7. The Dodos - "Visiter" - That am album crafted by two guys on a minuscule label manages to sound this bombastic is incredible. That it can transition almost immediately, yet flawlessly, into soft acoustic rock is even more impressive. With the success of this album, both critically and commercially, I wonder what the future will bring from The Dodos. If they can make an album this inspired out of nowhere and with a lo-fi budget, with the resources it has created for them, the follow-up already promises greatness.

6. R.E.M. - "Accelerate" - Maybe I put it on here because R.E.M. is such a historic band, with a back catalogue which can match almost any band working today. Maybe I put it on here because "Reveal" and "Around the Sun" were so underachieving. Maybe I put it on here because the first time I heard "Until the Day is Done" I had to check that it was indeed a new R.E.M. song. Maybe I put it on here because its political statements were fitting without rendering the album ephemeral to its time. Then again, maybe I just put it on here because it's brilliant, regardless of history, return to form, or any other non-musical factors. Yeah, I think that was why.

5. Jacaszek - "Treny" - Post-rock is dying. Mogwai will never make another "Young Team." Sigur Rós will never make another "Ágætis Byrjun." Tortoise are no longer relevant. Jacaszek offers the solution in this eulogy to the genre. On the surface, "Treny" appears simple but encased within its songs are labyrinthine structures of sound, a plethora of tiny parts each contributing to a massive whole, then muffled to create the illusion of ambiance, a façade of peace created by constant war. Maybe it's all a metaphor, maybe I'm over-thinking it, maybe that's why I never wrote a review. Whichever way, it's certainly one of the year's finest albums.

4. Bon Iver - "For Emma, Forever Ago" - 2008 was the best possible year for this album to arrive. Auto-tuners had taken over, with Kanye, Lil Wayne, T-Pain, and Akon (among others) dominating the charts and the airplay. The raw humanity of Justin Vernon's voice is an instrument in itself. Flawed in the classical sense, yet so ideal for this album that to imagine these songs being performed by anyone else is nearly impossible. That the vocals are accompanied by compositions which fit the mold of folk music while transcending the genre through experimentation and creativity makes "For Emma, Forever Ago" that rare album which achieves importance effortlessly.

3. TV on the Radio - "Dear Science," - Time will tell what Barack Obama's ultimate legacy is and, by extension, what the legacy of this album is. At this point, it may well be a "Golden Age," and it seems beautiful and cause for hope. It may turn out to be a representation of when the United States made a turn toward progress. It may turn out to be a time capsule of a nation's naiveté if things don't end up really changing at all. Either way, it remains a profound document of our nation's collective emotions moving beyond one of our least popular presidents toward one of our most inspiring, a chronicle of finding hope in dark times. It's an important, engaging album to match an important, engaging regime.

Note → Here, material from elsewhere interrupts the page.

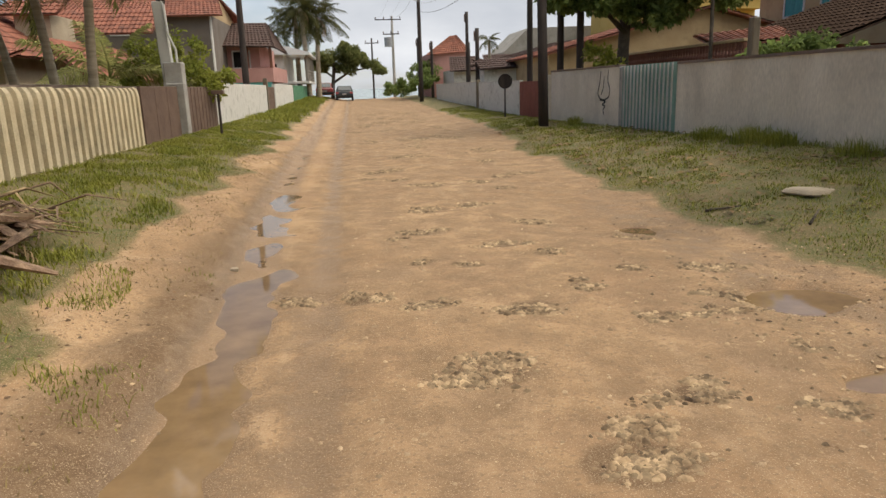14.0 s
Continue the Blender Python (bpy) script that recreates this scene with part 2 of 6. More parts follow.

2. Bonnie "Prince" Billy - "Lie Down in the Light" - My affinity for Will Oldham has been made blatant and obvious on this website. Albums like "Lie Down in the Light" make it easy for me to confirm why I love his work so much. In many ways, "Lie Down in the Light" is his most approachable album to the uninitiated since Palace Music's "Viva Last Blues," perhaps ever. In many ways, it sounds like an amalgamation between Oldham's alt-country and the Golden Era country music of Loretta Lynn, Conway Twitty, and others. It is a love letter to his influences, while also drawing the love of his fans.

1. Chad VanGaalen - "Soft Airplane" - The transition and artistic leap made from VanGaalen's first two albums to "Soft Airplane" is staggering. A singer-songwriter suddenly emerging with an album which covers every genre from dance to folk to noise rock. Just look at the list of artists I listed as influences in the context of my original review: Devendra Banhart, Talking Heads, Grandaddy, LCD Soundsystem, Beck, Destroyer, Smog, The Microphones. Try finding another album which can connect those dots! That he manages to not only explore genres, but master them in the process is simply ridiculous. Creativity, artistic leaps, variety, and masterful execution? Sounds like the album of the year to me.

And, lest we forget, the worst album of the year: "Vanilla Ice is Back!" - If I have to explain to you why an album which features Vanilla Ice covering "Buffalo Solider" and "Fight the Power" (shudder) is the worst album of the year, I wouldn't know how to make it any more obvious.